Naturally, diffuser use is a major issue for many agave activists, like the blogger Michael Fetterly, a resident of Sinaloa, Mexico, who gives diffusers a four-letter shoutout in his Twitter bio.
“Introducing acid-catalyst hydrolysis, that just screams that you’re speeding up the process,” he says. “That can’t be good. And certain things have to get lost. And then when you try the diffuser tequila, you know something’s wrong. You can just tell.”
It’s hardly the case that “anything goes” in tequila making — its production is strictly regulated. However, those regulations legally allow additives, diffusers, monocultural agave fields, and early harvests.
For Fetterly, being outside the industry has an upside.
“I’m completely independent,” he says. “I’ve traveled. I’ve visited distilleries. I know some producers, sure. But I’m not linked to anyone. I’m not employed by anyone. And that’s what I like, because I mean, I can almost say anything without feeling any kind of retribution.”
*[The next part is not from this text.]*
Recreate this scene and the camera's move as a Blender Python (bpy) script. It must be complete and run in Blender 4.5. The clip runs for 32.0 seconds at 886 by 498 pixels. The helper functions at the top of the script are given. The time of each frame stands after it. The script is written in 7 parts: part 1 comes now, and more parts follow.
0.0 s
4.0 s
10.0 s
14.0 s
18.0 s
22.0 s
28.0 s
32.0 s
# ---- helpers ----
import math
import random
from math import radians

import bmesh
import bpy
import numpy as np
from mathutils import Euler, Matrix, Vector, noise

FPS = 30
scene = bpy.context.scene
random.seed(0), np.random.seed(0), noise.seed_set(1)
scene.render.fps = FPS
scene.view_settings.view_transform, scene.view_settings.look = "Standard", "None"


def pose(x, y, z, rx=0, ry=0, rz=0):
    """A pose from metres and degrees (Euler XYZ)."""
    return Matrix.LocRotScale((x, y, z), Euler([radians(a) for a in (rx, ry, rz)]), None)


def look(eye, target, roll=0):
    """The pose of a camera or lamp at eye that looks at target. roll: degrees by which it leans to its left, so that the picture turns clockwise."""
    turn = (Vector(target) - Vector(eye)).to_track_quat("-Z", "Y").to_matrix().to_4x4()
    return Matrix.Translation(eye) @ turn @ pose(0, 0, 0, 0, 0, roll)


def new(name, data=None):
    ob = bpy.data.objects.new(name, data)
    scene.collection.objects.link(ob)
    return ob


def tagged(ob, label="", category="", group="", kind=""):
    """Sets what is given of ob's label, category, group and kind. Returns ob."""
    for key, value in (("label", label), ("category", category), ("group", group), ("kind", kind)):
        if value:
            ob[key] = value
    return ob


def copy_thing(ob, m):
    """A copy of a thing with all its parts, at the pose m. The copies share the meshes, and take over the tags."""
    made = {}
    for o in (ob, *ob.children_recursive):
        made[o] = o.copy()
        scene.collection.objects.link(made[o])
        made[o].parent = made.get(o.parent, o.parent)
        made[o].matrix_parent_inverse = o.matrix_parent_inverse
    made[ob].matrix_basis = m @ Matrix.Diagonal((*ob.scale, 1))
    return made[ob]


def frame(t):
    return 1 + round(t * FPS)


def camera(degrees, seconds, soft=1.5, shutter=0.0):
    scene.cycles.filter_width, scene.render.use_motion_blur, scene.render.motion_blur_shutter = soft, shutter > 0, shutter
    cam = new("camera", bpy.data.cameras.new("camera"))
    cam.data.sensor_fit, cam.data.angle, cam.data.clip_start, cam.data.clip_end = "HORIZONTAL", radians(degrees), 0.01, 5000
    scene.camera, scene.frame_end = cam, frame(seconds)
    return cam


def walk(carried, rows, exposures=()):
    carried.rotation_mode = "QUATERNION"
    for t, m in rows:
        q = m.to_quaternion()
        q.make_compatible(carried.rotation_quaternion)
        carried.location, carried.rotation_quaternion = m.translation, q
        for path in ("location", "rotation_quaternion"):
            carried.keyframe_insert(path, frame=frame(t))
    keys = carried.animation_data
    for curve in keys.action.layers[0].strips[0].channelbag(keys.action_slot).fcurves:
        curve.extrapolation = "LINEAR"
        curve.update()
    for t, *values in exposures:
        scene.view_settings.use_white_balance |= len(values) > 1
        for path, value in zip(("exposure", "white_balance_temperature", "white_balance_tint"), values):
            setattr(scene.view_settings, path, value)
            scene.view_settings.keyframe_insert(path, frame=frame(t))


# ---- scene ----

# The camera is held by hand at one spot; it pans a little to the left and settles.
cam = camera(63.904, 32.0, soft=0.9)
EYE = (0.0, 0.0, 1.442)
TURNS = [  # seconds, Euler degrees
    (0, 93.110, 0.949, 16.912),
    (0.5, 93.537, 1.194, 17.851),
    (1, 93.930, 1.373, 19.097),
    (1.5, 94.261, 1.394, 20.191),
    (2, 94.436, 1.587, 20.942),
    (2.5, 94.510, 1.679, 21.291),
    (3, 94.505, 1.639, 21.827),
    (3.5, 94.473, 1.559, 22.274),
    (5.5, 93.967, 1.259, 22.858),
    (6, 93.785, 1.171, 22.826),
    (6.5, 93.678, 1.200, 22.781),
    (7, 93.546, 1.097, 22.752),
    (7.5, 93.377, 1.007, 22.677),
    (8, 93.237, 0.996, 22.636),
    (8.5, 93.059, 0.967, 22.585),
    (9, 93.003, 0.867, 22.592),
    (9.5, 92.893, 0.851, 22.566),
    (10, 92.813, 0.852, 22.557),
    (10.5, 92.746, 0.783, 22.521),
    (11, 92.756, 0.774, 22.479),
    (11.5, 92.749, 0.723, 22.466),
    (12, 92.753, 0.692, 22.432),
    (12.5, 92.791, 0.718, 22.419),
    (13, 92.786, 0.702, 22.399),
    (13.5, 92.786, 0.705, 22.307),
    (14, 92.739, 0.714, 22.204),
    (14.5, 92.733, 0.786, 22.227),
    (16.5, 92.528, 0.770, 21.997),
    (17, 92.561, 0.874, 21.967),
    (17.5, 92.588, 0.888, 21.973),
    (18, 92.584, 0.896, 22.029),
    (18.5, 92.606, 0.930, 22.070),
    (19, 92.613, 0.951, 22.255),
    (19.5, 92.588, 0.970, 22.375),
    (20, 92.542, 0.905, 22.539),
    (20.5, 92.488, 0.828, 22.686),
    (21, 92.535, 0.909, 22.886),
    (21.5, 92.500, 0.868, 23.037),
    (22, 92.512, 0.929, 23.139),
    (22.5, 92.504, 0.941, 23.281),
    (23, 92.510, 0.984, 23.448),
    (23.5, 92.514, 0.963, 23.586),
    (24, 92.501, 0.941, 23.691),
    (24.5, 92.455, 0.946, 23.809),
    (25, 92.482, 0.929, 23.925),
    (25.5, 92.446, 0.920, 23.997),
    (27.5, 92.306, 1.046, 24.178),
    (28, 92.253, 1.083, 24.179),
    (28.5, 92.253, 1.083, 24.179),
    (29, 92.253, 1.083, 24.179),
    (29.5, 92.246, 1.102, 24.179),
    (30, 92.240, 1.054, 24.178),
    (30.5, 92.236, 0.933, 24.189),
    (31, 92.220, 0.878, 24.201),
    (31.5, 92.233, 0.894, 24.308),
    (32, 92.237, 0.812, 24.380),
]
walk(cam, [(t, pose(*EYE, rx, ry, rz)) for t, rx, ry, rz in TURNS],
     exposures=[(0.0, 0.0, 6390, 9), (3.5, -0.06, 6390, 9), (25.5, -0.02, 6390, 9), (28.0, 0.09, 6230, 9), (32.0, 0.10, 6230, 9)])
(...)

While agave activism might have multiple angles, Sanschagrin says that there’s one thing they have in common.
“There’s a danger in the mass production of the spirit,” he says. “And I think what you’re seeing here in terms of the activists, if you trace it down, everybody’s really defending the small producer.”
That defense comes in many forms. SACRED Agave is working on a new project, Bank says, building out three new nurseries and greenhouses in Jalisco to grow at-risk varieties of agave and other native plants, with the goal of giving those seedlings away to the families that are producing heritage agave spirits. When he describes it, it sounds like something that goes way beyond Jalisco — far beyond Mexico’s borders, even beyond the choices of consumers in North America.
“I think we’re all sensing, even if we can’t verbalize it, that we need to do things differently,” he says. “Well, not all of us, but a lot of us are facing that. We need to do things differently.”